As Crônicas de Nárnia: A Viagem do Peregrino da Alvorada ainda servia como uma continuação coesa para Príncipe Caspian. Não só a história se passa apenas algum tempo depois, como a maioria dos personagens retorna, ou várias referências são feitas para manter um sentimento de conexão creditável entre as duas histórias.
Em A Cadeira de Prata há outro grande salto temporal. Como visto entre o primeiro e segundo livro, o tempo em Nárnia passa completamente diferente do nosso mundo. Isso faz os Irmãos Pevenise se depararem com uma Nárnia bastante diferente da que eles governaram séculos atrás. Aqui, isso retorna, e Lewis tem a oportunidade de mais uma vez reformular sua terra.
Novas e estranhas terras
Somos apresentados a uma das localidades mais interessantes já criadas por Lewis. As Terras Agrestes do Norte é o lar dos Gigantes, uma terra gelada, estranha e cheia de ruínas de tempos antigos. Nossos heróis dessa vez são Eustáquio, retornando da história anterior, e Jill Pole, uma nova personagem e amiga de Eustáquio no nosso mundo.
Ambos estavam fugindo de alguns valentões de sua Escola Experimental, que servia mais como um internato para estudar o comportamento infantil. Após chamar por Aslam, Eustáquio e Jill vão para Nárnia através de um portão de um muro, e lá recebem a missão de encontrar o príncipe perdido, Rilian. Ele é filho de ninguém menos que Caspian X, agora um rei idoso e cansado.
Juntos, eles viajam para as Terras Agrestes ao lado de uma estranha criatura chamada Paulama, e acabam por descobrir que o destino de Rilian pode ser a salvação ou a destruição de Nárnia.
A Cadeira de Prata é um dos livros mais independentes da saga. Fica clara a intenção de Lewis de expandir seu mundo cada vez mais, além de Nárnia. Isso faz a história ter um ar mais cru e áspero, com consequências brutas nos personagens conforme as decisões que tomam.
Falando em personagens, Eustáquio finalmente alcança o protagonismo apenas sugerido no livro anterior, e Jill Pole é uma ótima adição para o elenco de heróis de Nárnia.
Gigantes, cavernas, feiticeiras…
Se o seu antecessor é uma viagem marítima divertida, explorando os limites do mundo conhecido e introduzindo vários mitos europeus nos elementos da história, então A Cadeira de Prata é uma jornada nas terras ocultas de Nárnia.

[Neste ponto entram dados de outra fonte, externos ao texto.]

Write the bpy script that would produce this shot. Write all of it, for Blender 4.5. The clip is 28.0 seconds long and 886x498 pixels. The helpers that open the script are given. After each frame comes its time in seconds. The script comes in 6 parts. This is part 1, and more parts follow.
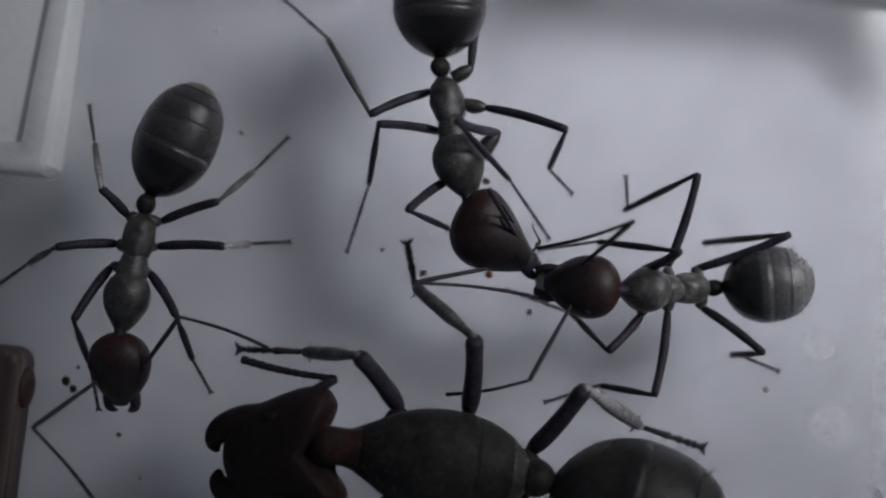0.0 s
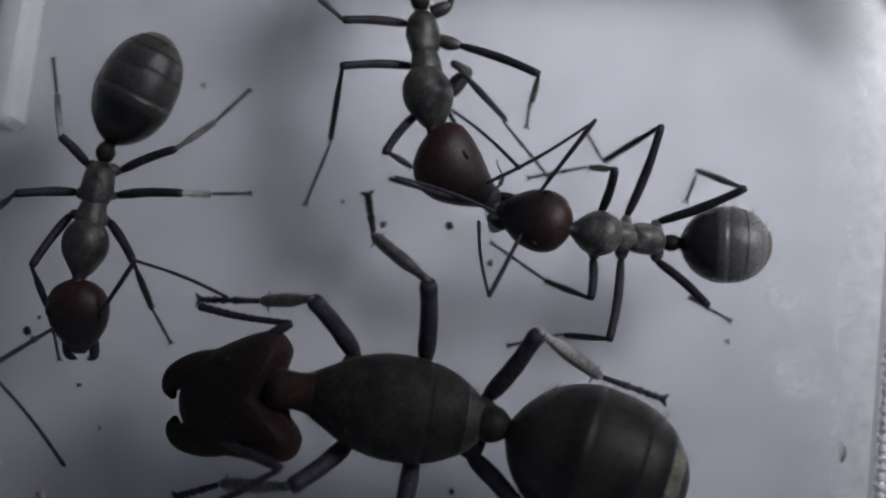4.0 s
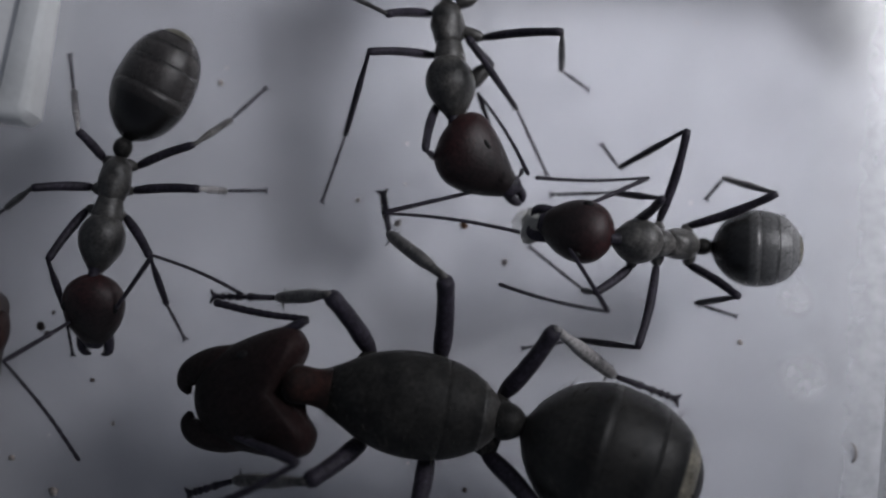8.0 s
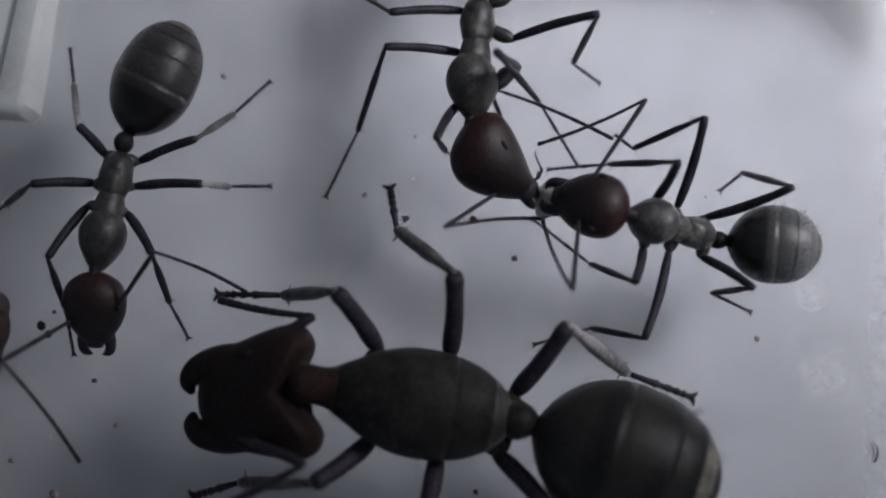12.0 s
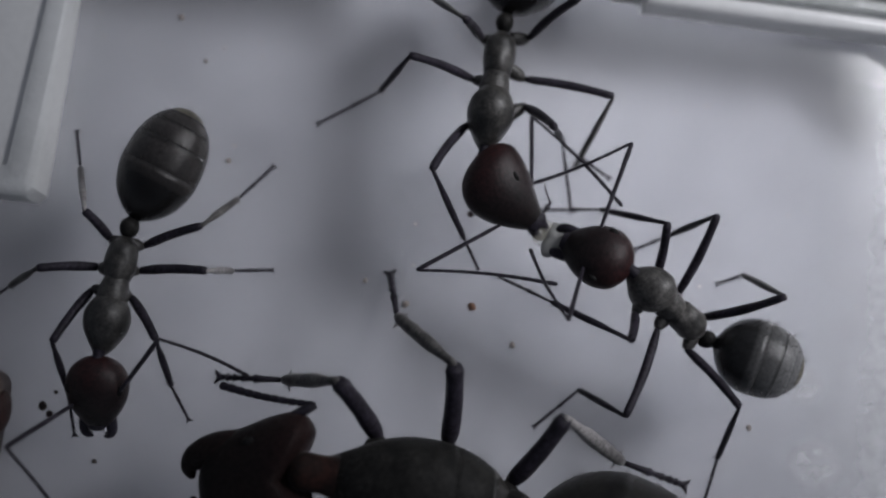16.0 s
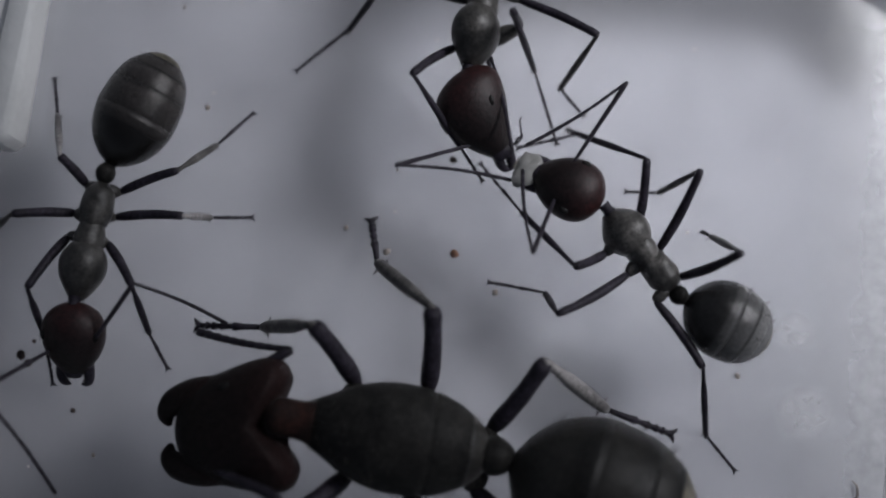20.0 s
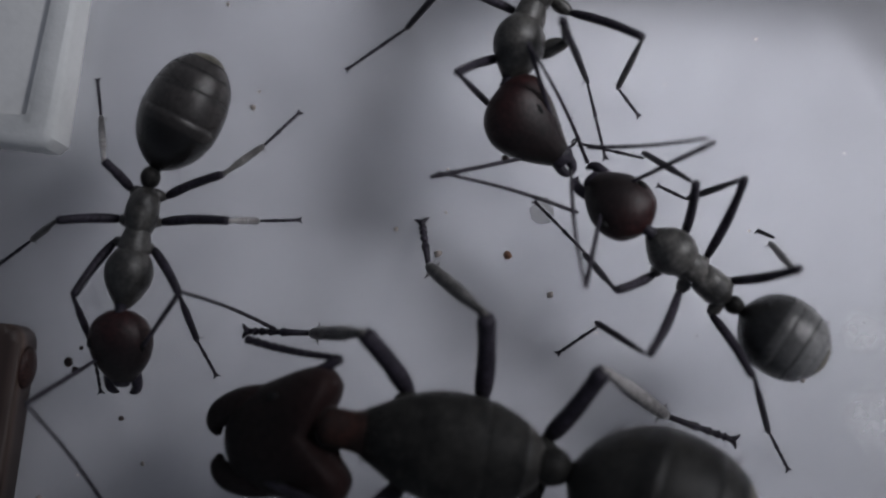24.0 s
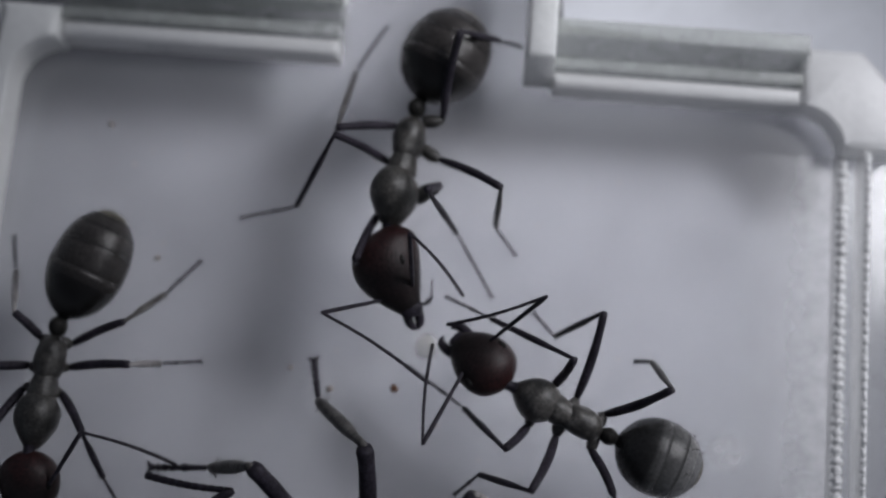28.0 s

Casas de gigantes, túneis escuros, cidades em cavernas enormes com gnomos tristes. Há um tom mais opaco e melancólico para a história, mesmo que o humor ainda tire um pouco disso pela natureza infantil que deve sempre prevalecer.
Além disso, somos introduzidos a uma nova feiticeira, a Feiticeira Verde. A vilã tem um plano creditável e inteligente para dominar Nárnia, e apesar de o livro preparar uma revelação para o leitor, fica claro o que está por vir nos capítulos finais da história.
Mas indo para os elementos mais abstratos da narrativa, temos uma das melhores reflexões religiosas já introduzidas em As Crônicas de Nárnia. No começo da história, Jill é ordenada por Aslam a fazer esses sinais importantíssimos toda noite antes de dormir, para assim lembrar de sua missão e nunca se deixar ser seduzida pelas maravilhas materiais do mundo.
Sendo um claro ato de rezar, de lembrar de sua fé; os sinais são uma parte importante por trás das cortinas simplistas que a obra esconde, e nos lembra da genialidade de Lewis quando se tratava de mascarar essas mensagens nas entrelinhas.
Esse clima um pouco mais deprimente também é sentido no envelhecimento de Caspian. O antigo e jovem rei, belo e corajoso, que vimos nas histórias anteriores, agora é um senhor de idade, desesperado em encontrar Aslam nas Ilhas para aconselhá-lo. Isso nos lembra que Nárnia pode ser o lar de muitos heróis, mas os heróis envelhecem, morrem e desaparecem, mas nunca são esquecidos.
Veredito
As Crônicas de Nárnia: A Cadeira de Prata é um dos capítulos mais singulares desta saga. Seja pela natureza mais sombria da história, da evolução de Eustáquio, ou da introdução de Jill Pole. Ou talvez tudo isso de uma vez, a leitura é um verdadeiro descobrimento das estranhas terras de Nárnia, e, com certeza, merece seu lugar no topo.